### Information supplied

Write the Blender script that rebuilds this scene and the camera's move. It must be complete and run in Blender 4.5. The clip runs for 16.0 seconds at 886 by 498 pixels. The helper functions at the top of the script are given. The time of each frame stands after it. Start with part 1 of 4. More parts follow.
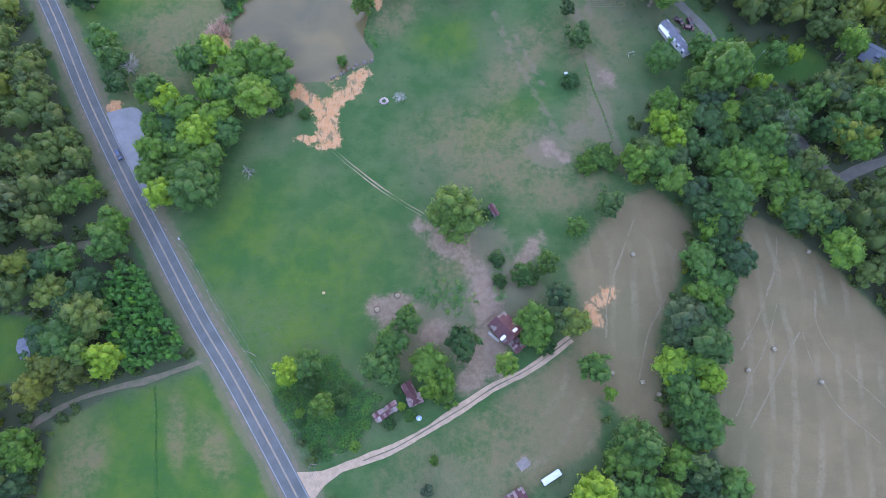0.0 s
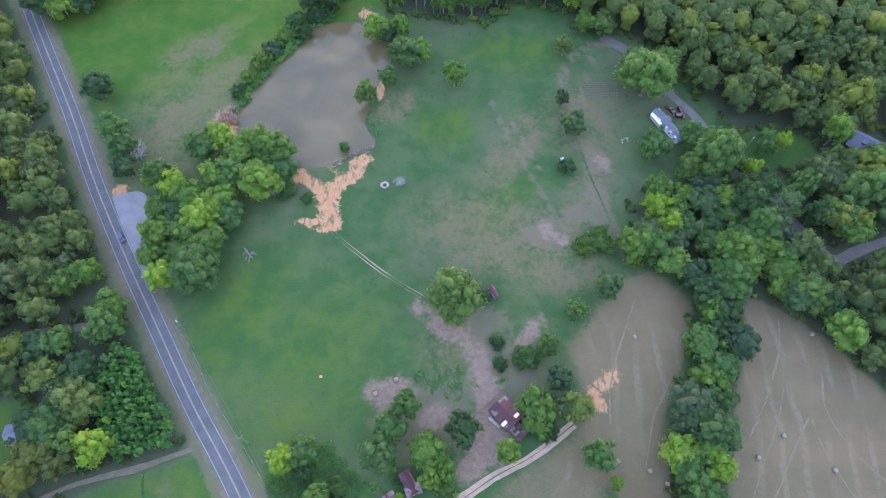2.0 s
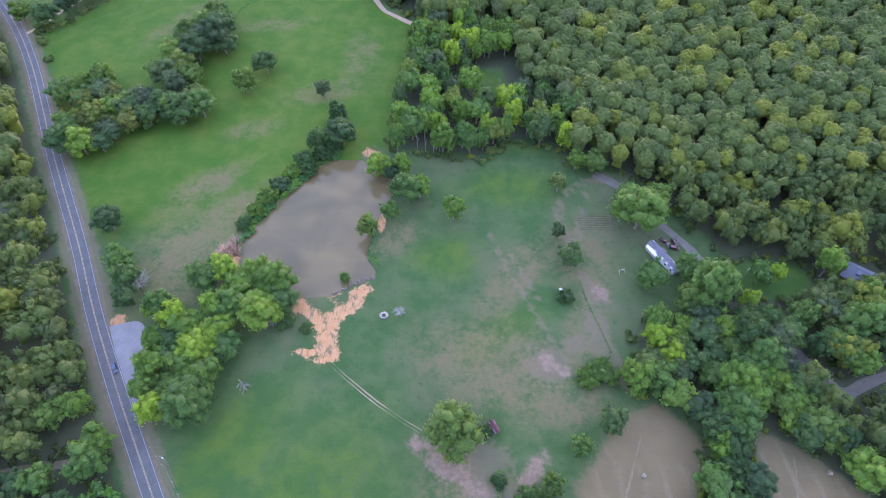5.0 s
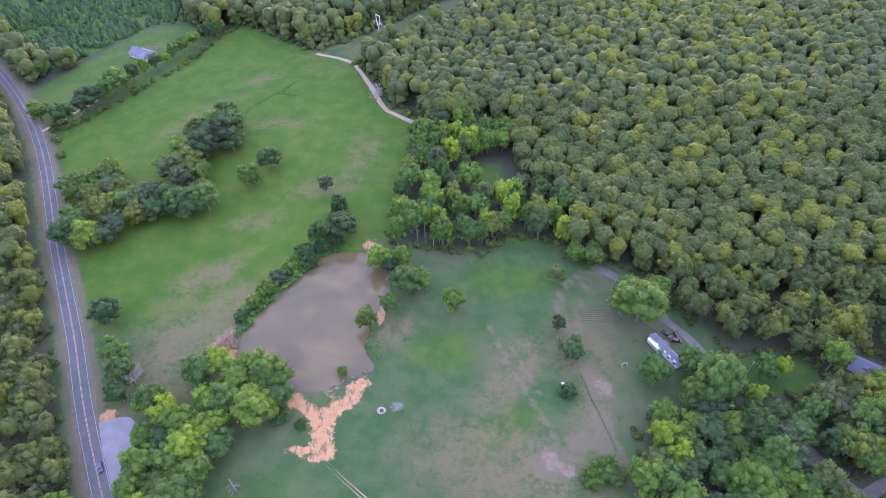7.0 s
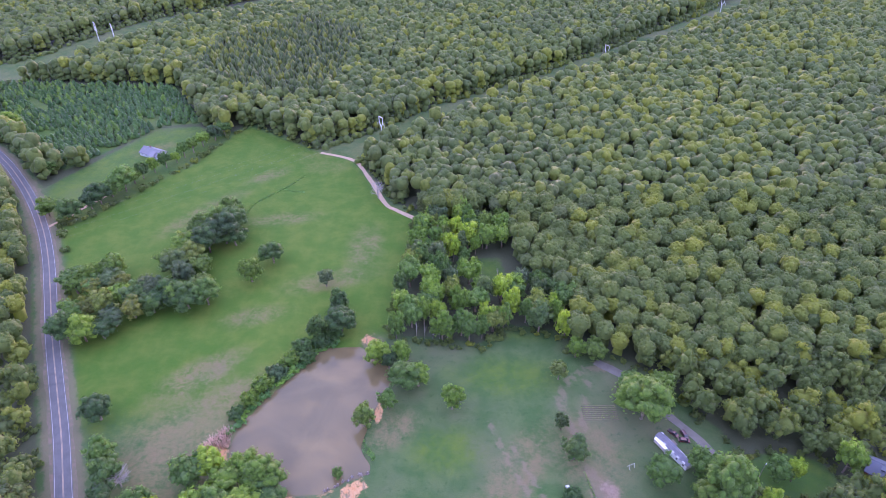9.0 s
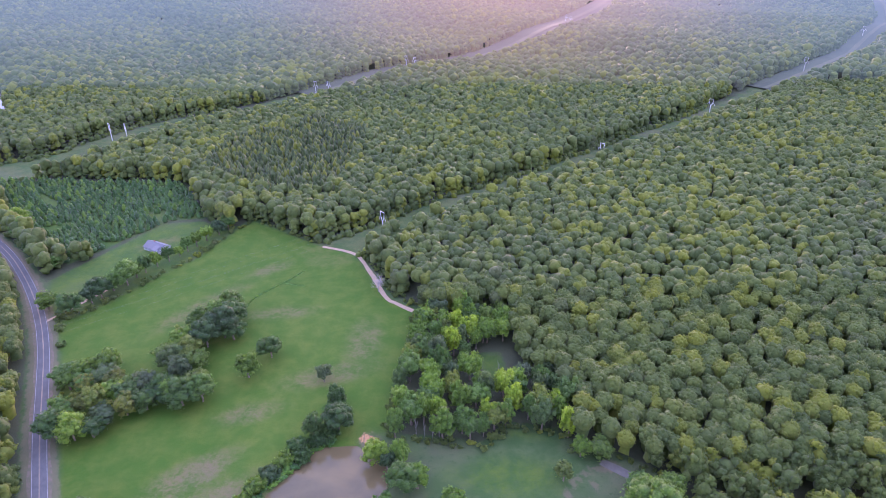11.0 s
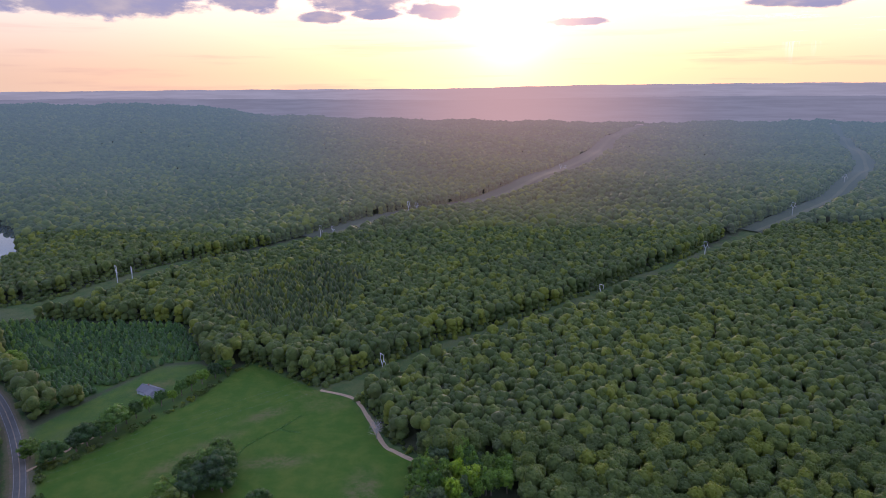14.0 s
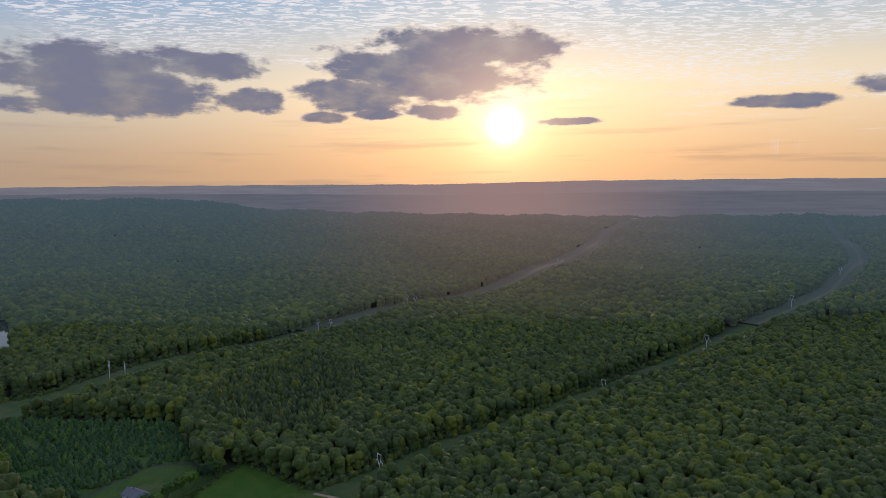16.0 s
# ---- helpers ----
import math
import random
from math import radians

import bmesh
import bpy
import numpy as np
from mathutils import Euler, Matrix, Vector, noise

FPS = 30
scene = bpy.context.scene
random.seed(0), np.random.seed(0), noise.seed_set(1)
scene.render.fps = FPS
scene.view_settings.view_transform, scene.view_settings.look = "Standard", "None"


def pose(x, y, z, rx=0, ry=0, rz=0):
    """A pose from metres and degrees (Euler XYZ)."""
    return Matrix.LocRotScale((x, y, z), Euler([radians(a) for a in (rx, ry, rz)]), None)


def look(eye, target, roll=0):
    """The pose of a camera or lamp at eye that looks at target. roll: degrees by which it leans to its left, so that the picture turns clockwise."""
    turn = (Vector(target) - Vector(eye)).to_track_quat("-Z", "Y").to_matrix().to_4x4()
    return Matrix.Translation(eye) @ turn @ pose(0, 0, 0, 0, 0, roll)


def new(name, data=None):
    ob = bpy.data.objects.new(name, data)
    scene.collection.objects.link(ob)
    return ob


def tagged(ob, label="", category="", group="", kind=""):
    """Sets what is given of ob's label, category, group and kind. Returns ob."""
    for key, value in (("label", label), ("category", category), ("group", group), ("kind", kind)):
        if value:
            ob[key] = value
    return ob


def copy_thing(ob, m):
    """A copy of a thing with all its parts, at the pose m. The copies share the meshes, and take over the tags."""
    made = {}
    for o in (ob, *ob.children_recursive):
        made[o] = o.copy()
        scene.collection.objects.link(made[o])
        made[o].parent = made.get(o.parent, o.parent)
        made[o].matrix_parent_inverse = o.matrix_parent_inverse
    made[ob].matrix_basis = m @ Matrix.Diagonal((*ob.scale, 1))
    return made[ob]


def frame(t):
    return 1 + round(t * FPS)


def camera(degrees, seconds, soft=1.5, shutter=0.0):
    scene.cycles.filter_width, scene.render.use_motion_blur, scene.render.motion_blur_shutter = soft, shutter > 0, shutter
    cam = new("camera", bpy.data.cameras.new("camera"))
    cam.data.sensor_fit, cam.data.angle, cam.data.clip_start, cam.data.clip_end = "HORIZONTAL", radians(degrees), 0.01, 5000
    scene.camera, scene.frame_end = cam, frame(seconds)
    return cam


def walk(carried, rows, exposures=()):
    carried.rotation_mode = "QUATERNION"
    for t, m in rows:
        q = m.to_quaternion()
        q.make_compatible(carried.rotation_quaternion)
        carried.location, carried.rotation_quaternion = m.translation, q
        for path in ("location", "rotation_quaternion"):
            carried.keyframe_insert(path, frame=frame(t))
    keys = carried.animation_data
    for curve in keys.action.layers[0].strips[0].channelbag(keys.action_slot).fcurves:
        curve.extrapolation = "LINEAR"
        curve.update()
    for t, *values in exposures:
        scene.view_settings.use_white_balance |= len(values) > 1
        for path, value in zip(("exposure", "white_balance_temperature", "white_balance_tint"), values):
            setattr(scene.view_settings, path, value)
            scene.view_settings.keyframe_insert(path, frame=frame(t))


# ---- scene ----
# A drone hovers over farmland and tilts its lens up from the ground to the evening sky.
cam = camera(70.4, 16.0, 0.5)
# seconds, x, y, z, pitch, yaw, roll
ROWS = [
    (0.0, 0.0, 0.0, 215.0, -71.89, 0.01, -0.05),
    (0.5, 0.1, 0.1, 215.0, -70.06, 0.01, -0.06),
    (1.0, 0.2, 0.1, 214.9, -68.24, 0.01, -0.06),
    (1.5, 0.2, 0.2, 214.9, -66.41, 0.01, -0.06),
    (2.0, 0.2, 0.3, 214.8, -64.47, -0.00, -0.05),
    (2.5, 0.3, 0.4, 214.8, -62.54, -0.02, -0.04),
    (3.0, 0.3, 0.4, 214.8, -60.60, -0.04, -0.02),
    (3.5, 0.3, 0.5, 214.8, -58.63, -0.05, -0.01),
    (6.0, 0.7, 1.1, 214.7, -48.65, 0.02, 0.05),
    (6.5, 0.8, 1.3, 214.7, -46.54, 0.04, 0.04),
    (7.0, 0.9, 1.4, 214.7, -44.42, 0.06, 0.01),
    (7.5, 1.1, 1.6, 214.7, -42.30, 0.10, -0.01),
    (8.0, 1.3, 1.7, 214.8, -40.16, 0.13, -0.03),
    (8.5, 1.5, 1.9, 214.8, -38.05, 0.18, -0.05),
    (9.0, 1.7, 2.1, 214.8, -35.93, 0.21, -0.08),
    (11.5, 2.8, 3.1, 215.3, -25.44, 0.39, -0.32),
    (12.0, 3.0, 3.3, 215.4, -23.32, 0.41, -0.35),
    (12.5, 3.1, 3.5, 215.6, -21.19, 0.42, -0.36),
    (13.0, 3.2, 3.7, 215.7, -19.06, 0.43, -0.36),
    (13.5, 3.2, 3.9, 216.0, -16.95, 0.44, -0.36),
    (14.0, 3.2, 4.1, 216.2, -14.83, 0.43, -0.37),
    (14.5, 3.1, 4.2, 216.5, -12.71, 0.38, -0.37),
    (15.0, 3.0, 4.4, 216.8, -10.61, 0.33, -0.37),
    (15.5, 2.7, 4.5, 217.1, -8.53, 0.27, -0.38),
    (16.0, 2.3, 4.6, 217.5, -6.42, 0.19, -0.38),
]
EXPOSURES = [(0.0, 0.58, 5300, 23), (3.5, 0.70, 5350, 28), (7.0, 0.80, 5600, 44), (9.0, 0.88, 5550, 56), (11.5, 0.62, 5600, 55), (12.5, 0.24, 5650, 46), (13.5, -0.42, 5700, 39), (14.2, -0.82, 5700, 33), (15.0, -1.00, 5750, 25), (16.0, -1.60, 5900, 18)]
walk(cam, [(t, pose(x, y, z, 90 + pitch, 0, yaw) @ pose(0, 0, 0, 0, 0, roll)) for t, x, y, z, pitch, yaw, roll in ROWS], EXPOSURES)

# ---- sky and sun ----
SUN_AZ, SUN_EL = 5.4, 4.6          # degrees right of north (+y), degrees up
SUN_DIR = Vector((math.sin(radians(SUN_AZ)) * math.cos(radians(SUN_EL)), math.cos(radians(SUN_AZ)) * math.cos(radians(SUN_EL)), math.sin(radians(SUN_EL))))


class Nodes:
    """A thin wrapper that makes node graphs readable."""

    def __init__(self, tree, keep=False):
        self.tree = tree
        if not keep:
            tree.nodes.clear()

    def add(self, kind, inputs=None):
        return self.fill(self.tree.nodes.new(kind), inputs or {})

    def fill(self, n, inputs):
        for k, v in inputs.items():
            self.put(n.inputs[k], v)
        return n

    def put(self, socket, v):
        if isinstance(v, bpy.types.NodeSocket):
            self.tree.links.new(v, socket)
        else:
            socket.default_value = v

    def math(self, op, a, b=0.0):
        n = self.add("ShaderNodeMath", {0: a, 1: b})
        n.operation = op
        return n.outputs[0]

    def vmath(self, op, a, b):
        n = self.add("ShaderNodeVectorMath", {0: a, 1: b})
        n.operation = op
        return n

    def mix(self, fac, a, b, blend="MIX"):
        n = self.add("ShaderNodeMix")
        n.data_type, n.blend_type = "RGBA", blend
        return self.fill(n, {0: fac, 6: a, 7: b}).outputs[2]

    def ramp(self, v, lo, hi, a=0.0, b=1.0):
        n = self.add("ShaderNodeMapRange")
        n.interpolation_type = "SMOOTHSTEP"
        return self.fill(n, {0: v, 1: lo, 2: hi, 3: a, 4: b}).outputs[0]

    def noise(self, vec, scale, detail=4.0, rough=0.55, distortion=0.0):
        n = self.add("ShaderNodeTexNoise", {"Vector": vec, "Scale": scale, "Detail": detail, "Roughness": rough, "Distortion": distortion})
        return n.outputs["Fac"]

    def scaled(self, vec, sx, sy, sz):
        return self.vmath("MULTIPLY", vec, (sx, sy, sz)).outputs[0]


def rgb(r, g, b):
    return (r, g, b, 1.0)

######

Short exercise
Your task is to reproduce exactly the lines beginning at the line containing "scene = bpy.context.scene" and ending at the line containing "made[o].matrix_parent_inverse = o.matrix_parent_inverse", inclusive.

The output
scene = bpy.context.scene
random.seed(0), np.random.seed(0), noise.seed_set(1)
scene.render.fps = FPS
scene.view_settings.view_transform, scene.view_settings.look = "Standard", "None"


def pose(x, y, z, rx=0, ry=0, rz=0):
    """A pose from metres and degrees (Euler XYZ)."""
    return Matrix.LocRotScale((x, y, z), Euler([radians(a) for a in (rx, ry, rz)]), None)


def look(eye, target, roll=0):
    """The pose of a camera or lamp at eye that looks at target. roll: degrees by which it leans to its left, so that the picture turns clockwise."""
    turn = (Vector(target) - Vector(eye)).to_track_quat("-Z", "Y").to_matrix().to_4x4()
    return Matrix.Translation(eye) @ turn @ pose(0, 0, 0, 0, 0, roll)


def new(name, data=None):
    ob = bpy.data.objects.new(name, data)
    scene.collection.objects.link(ob)
    return ob


def tagged(ob, label="", category="", group="", kind=""):
    """Sets what is given of ob's label, category, group and kind. Returns ob."""
    for key, value in (("label", label), ("category", category), ("group", group), ("kind", kind)):
        if value:
            ob[key] = value
    return ob


def copy_thing(ob, m):
    """A copy of a thing with all its parts, at the pose m. The copies share the meshes, and take over the tags."""
    made = {}
    for o in (ob, *ob.children_recursive):
        made[o] = o.copy()
        scene.collection.objects.link(made[o])
        made[o].parent = made.get(o.parent, o.parent)
        made[o].matrix_parent_inverse = o.matrix_parent_inverse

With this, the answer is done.